Meet Our Volunteers

Betty Jo Senior, Bel Air Volunteer Fire Company

Betty Jo Senior

Chair, Benevolent Fund & Auxiliary Member, Bel Air Volunteer Fire Company

Betty Jo Senior (total of 16 years)
Bel Air Volunteer Fire Company, Auxiliary Member (5)
Past Member, Fire and EMS (Bel Air)
Chair, HCVFA Benevolent Fund (2 years)

A life of service brings a life of returns, finds Betty Jo Senior—not only in self-satisfaction but in friends, support, and even finances. “You have to give to your community, to get back from your community,” she says.

Senior first became involved in the fire/EMS world when her husband, a Baltimore County firefighter, convinced her to take an EMT class. She got the bug and joined Bel Air in 1979, which she eventually left as a lifetime member and rejoined as an auxiliary member. “Fire department is a family—volunteer or paid,” Senior says, noting she’s still especially close with several women she’s known since she began.

Besides this circle of women she started with, she still has numerous other friends who continue to volunteer together over many years. “Life would be empty without these friendships,” she says. “I wouldn’t know any of them without joining Bel Air.” These friends have become a second family, she says. “I can call anyone, and out of 100 names if I called and said, ‘I need…’ I know it would be taken care of.”

Her experience enriched her life in another major way, too. “Riding the ambulance as long as I did set me up for a career in nursing,” she says. “I became a nurse and pursued a career in medicine.”

She now considers volunteering to be her job after her career in nursing. It not only provides satisfaction and social ties, but adds to her retirement money as well. “You get to help your community, and they give back to you in a pension,” she says. This benefit is Harford County’s Length of Service pension program, known as LOSAP, which provides a monthly stipend after age 55 based on your number of years of service.

When Senior looks back on her volunteer service, it’s full of times she felt she made an impact. “There are too many to isolate,” she says, “but any time you are successfully able to get someone to a medical facility, and they leave the facility as a functional human being again, that’s a success story.”

One memorable call involved a local physician and his wife who were injured in a house fire. Senior’s crew was able to put them in a helicopter and send them for intensive treatment. They were burned, but had a good recovery. “Successfully completing your mission is a huge accomplishment and highlight,” she says.

More recently, Senior has taken a role in developing the HCVFA’s new benevolent fund to raise money for any fire or EMS member who needs financial assistance due to job loss or other hardship. “It’s about caring for our firefighters and EMS to provide help if it is needed,” she says. The county is developing the fund in the name of Judy Hinch, who died in 2019 after dedicating her life to volunteering for the Aberdeen Vol. Fire Co. and for all of Harford County through the HCVFA.

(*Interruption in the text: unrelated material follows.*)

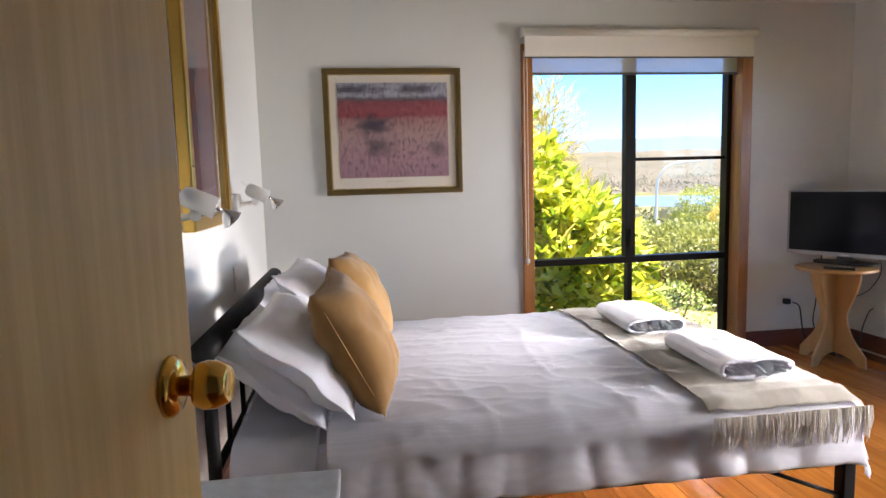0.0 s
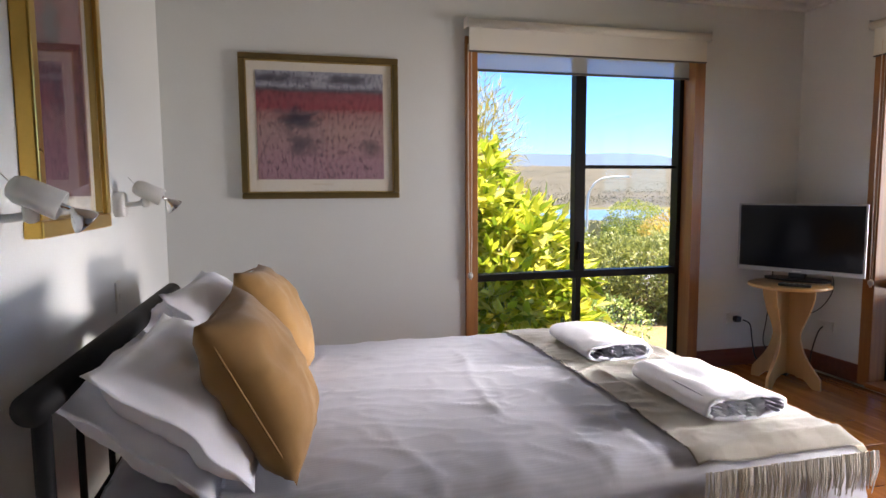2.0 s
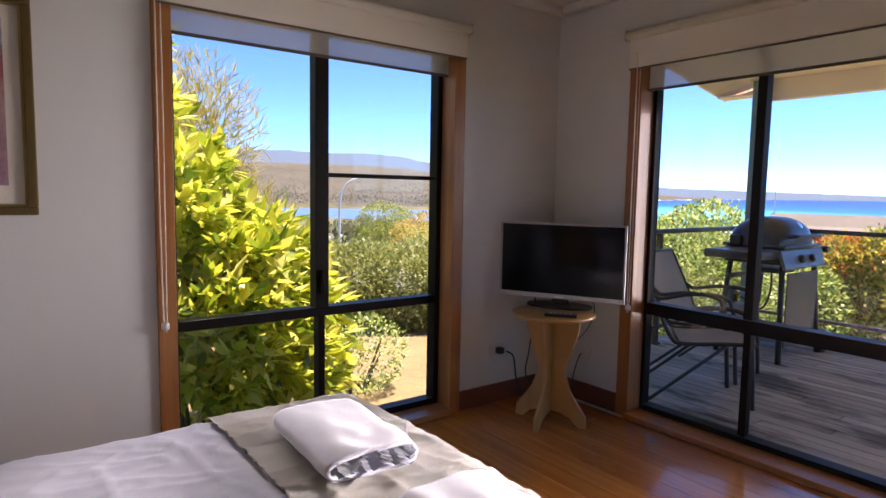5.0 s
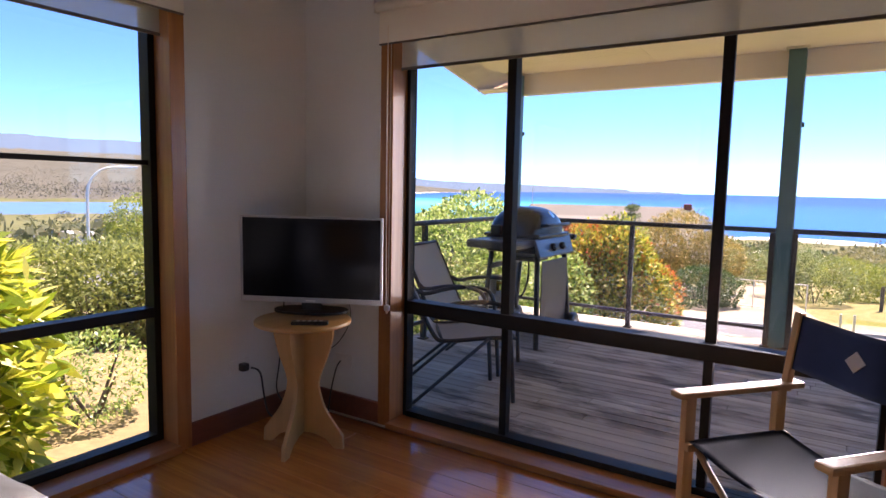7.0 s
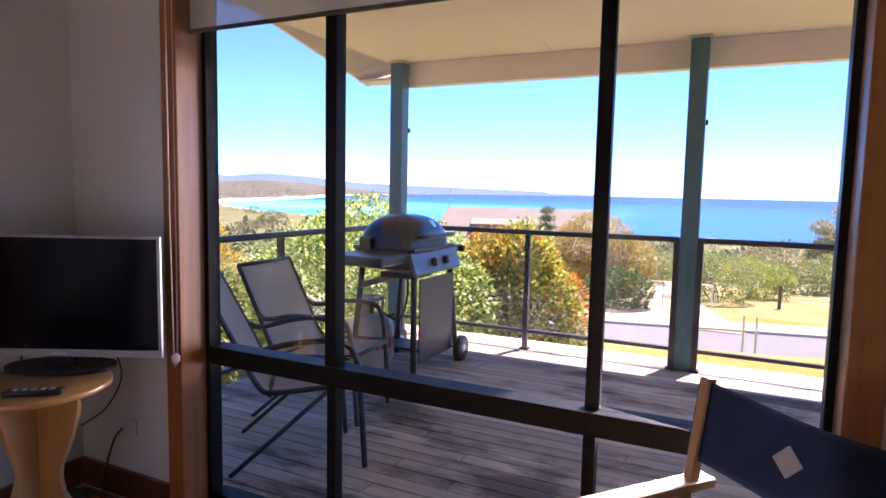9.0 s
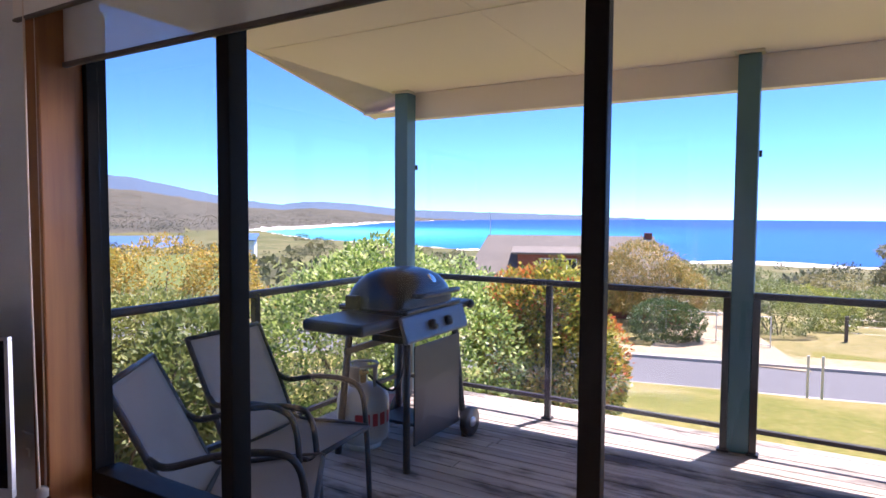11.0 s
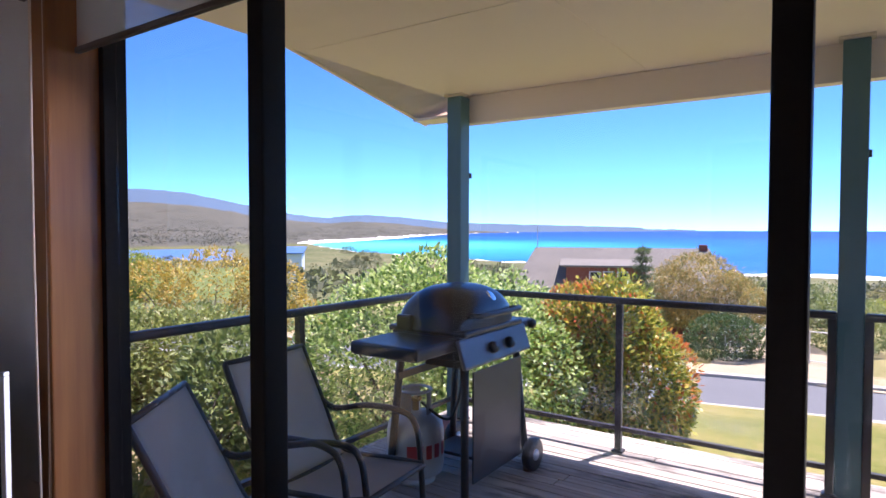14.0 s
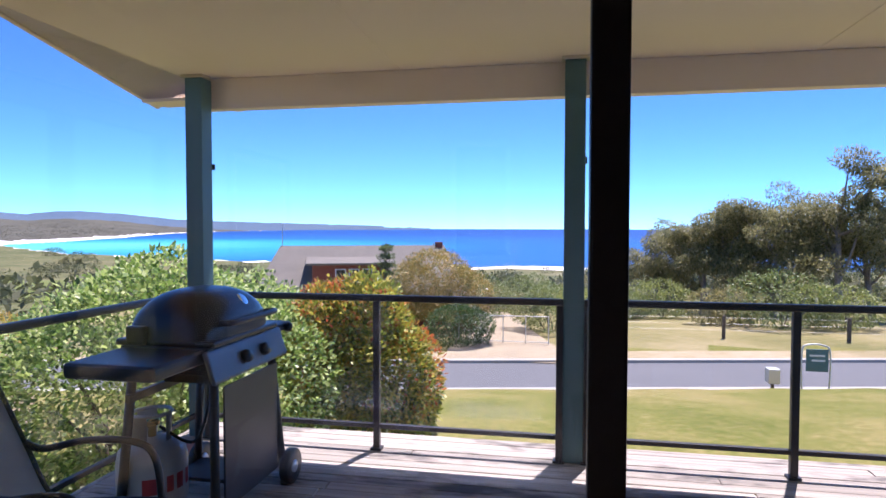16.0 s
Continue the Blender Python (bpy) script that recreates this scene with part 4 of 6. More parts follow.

One of Senior’s proudest moments as a volunteer came through their most recent fundraising event, in which the department raised $6,000 through a raffle. “The income we got from this event really put us in a good position,” she says. Her one regret from her time as a volunteer: that she never got the chance to deliver a baby. “That’s a competition I lost,” Senior jokes, recalling a long-running competition she once held with her husband.

Senior advises any prospective HCVFA volunteers to not only give it a try, but to commit to staying a while. That’s how you really get to know your peers, make lifelong friends, and experience the journey of personal growth and adventure.

“It takes the same things as it does for a marriage—commitment,” she says. “Commit yourself to trying it.” With that commitment comes the ability to build fortitude from a tragedy, she says, and to build a passion for the fire service through your involvement.

“The benefits outweigh the sacrifice,” she says. “I can’t imagine my life without the friends I made. That’s worth its weight in gold.”